Gaelic Medium Education (GME) began in primary schools in the 1980s. It has since grown to the extent that there are now 3,457 pupils (2018-19) in GME in Scotland’s primary schools, with 58 GME departments or dedicated schools throughout Scotland across 14 Local Authorities. The first dedicated Gaelic school was established in Glasgow, and there are 7 now; one in Inverness, Edinburgh, Lochaber, 2 more in Glasgow and one in Portree.
As can be seen, GME provision is not confined to the northwest Highlands and Islands and is available at various levels in cities and towns in central and eastern Scotland. Gaelic-medium Education is a national education system which adheres to national standards and the Curriculum for Excellence. Increasing the learning of Gaelic is a priority in the National Gaelic Language Plan 2018 – 2023 and Bòrd na Gàidhlig will continue to encourage the promotion, availability and growth of GME.
Immersion and Gaelic Medium Education
Pupils are usually taught entirely through Gaelic during their first three years in primary school. This total immersion is very important, and it means that your child does not have to be fluent in Gaelic when they begin Gaelic Medium Education in primary school. The immersion also greatly enhances the language skills of children who are already fluent in Gaelic. After P3, English is gradually introduced through the medium of Gaelic, but Gaelic remains the predominant language of the classroom in all areas of the curriculum. This ensures that the immersion continues until the end of primary school.
GME aims to address the needs of both fluent Gaelic speakers and pupils who do not have full fluency. The total immersion in the first three years and continued immersion thereafter mean that each pupil who goes through this education system will gain the necessary and appropriate language skills – both in Gaelic and English. Pupils will also receive an excellent education in all other areas of the Curriculum for Excellence. Indeed, research shows that when GME pupils reach P7, on average their English language skills tend to be better than those of their mono-lingual counterparts.

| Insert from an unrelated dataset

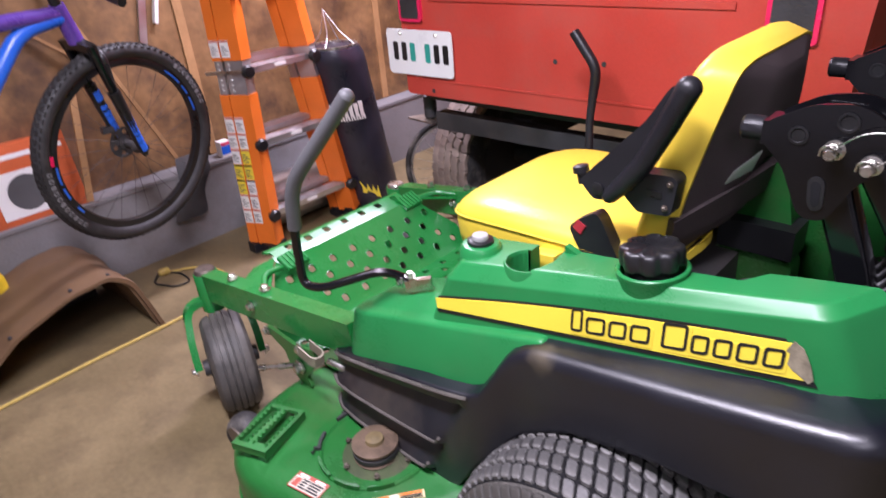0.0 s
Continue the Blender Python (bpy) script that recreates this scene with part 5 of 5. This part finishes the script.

In addition to their class-based education, pupils will sometimes have the chance to meet people from the community who have Gaelic in order to encourage children to use the language in different situations. Gaelic schools and departments also tend to forge ties with other Gaelic schools. At the end of seven years in primary education each child will have at least two languages and will have all the benefits associated with that.
Gaelic Learner Education in the Primary School
At present 12 Local Authorities in Scotland offer Gaelic Learner Education in the Primary School as either L2 or L3. This is part of the Scottish Government’s policy, Language Learning in Scotland: A 1+2 Approach and it gives children the opportunity to learn some Gaelic if they live in an area where GME is not available. This can be the first step to fluency and to other learning paths.
Information and Support for Parents
There are several resources and organisations which offer information and support for parents who have children in GME or who are considering enrolling their children in GME. One of the best online resources is Fiosrachadh do Phàrantan (information for parents), a website with information on Gaelic Medium Education and all the benefits of bilingualism. There is also Gaelic4Parents which is full of resources, games, stories and audio files which can help young children who are learning or use Gaelic. Parents can also access ‘live’ help with homework on the site, which is especially helpful to parents who don’t speak Gaelic.
Comann nam Pàrant is an umbrella organisation representing a network of GME parental groups throughout Scotland and they offer support and advice to any parent who is considering Gaelic Medium Education for their children. They also run a Parental Advisory Scheme with staff in various regions that can advise and inform parents on different aspects GME.